Here’s an unlikely tip for effective communication: if you want to be heard more clearly in conversation: listen harder.
Normal American conversational speech is about 125 words a minute. Normal comprehension, on the other hand, can occur at 400 to 500 words a minute. That means you are capable of listening at a rate four to five times faster than the other person can speak. Given the amount of unused capacity you have on the “listening” side of a conversation, your mind tends to wander or you think about what you’re going to say next. If both people in the conversation are spending their “listening” time daydreaming or thinking of the next point they want to make, the likelihood of effective communication is small.
Active listening is a set of techniques designed to focus your attention on the content of the other person’s speech and increase the likelihood of effective communication. These techniques consist of:
- Playing back what you’ve heard
- Summarizing
- Reflecting emotion
- Taking notes
Active listening creates more effective communication, not just because it leads to better, more efficient information exchange. It also raises receptivity in your conversation partner.

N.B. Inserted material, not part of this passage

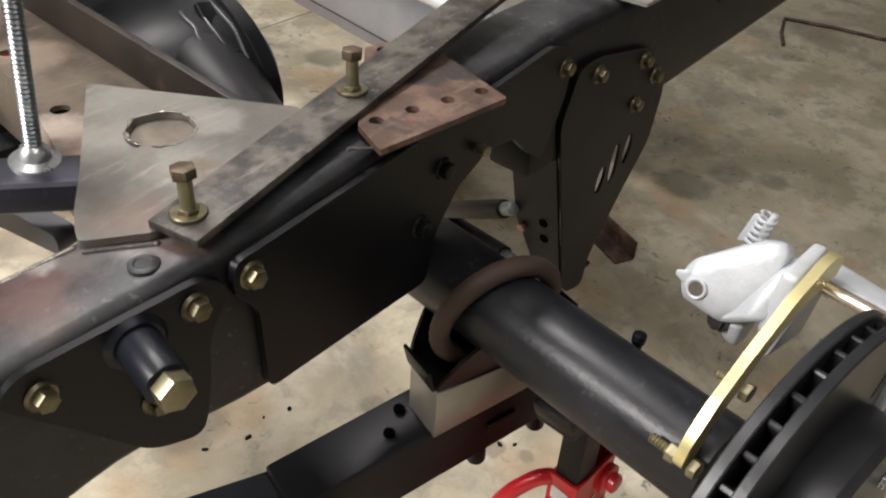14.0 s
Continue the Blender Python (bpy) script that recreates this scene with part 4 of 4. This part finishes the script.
for u, v, z in ((0, 0, 0.438), (0.146, 0, 0.457), (0, 0.048, 0.438), (0.146, 0.048, 0.457), (0, 0, 0.4972), (0.146, 0, 0.4972), (0, 0.048, 0.4972), (0.146, 0.048, 0.4972)):
    p = Vector((1.266, -0.030, 0)) + E1 * u + E2 * v
    bm.verts.new((p.x, p.y, z))
bmesh.ops.convex_hull(bm, input=bm.verts[:])
bmesh.ops.dissolve_limit(bm, angle_limit=radians(3), verts=bm.verts[:], edges=bm.edges[:])
bmesh.ops.bevel(bm, geom=bm.edges[:], offset=0.0012, segments=2, profile=0.5, affect="EDGES")
part("billet", bm, mat("raw_spacer_metal", (0.27, 0.25, 0.225), (0.40, 0.375, 0.345), 0.38, 0.55, scale=8, fine_amt=0.08, c3=(0.36, 0.27, 0.23), c3_scale=9, c3_from=0.58), block)

# ---------------------------------------------------------------- brake
rotor = thing("brake_rotor", axle_at(-0.31, -0.15), "vented dark coated brake rotor with a deep hat", "brake rotor")
rm = axes(axle_at(-0.305), -AX, (0, 0, 1))


def ring_disc(z0, z1, r0, r1, seg=72, bev=0.001):
    return lathe([(r0, z0), (r1 - bev, z0), (r1, z0 + bev), (r1, z1 - bev), (r1 - bev, z1), (r0, z1)], rm, seg)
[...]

When you raise the other person’s receptivity, you dramatically increase the chance that the person will understand whatever point you’re trying to make. Hence my tip for effective communication: listen harder.
The acid test for this tip is your company’s customer service department or call center. We have found that training customer service and call center professionals for effective communication is one of the most challenging – and rewarding – jobs. Customer service professionals can spend most of their workday fielding angry questions from frustrated customers. And, to the extent that satisfied customers are a business organization’s most critical asset, the call center operators’ skill is critical to the success of the business. Our Communication Skills for Exceptional Customer Service™ program teaches a structured approach that incorporates active listening techniques.
Training customer service professionals to probe for customers’ issues and use active listening skills to defuse customer frustration enables them to control customer dialogue. This speeds up their success, increases their confidence, and bolsters their job satisfaction. Now that is effective communication!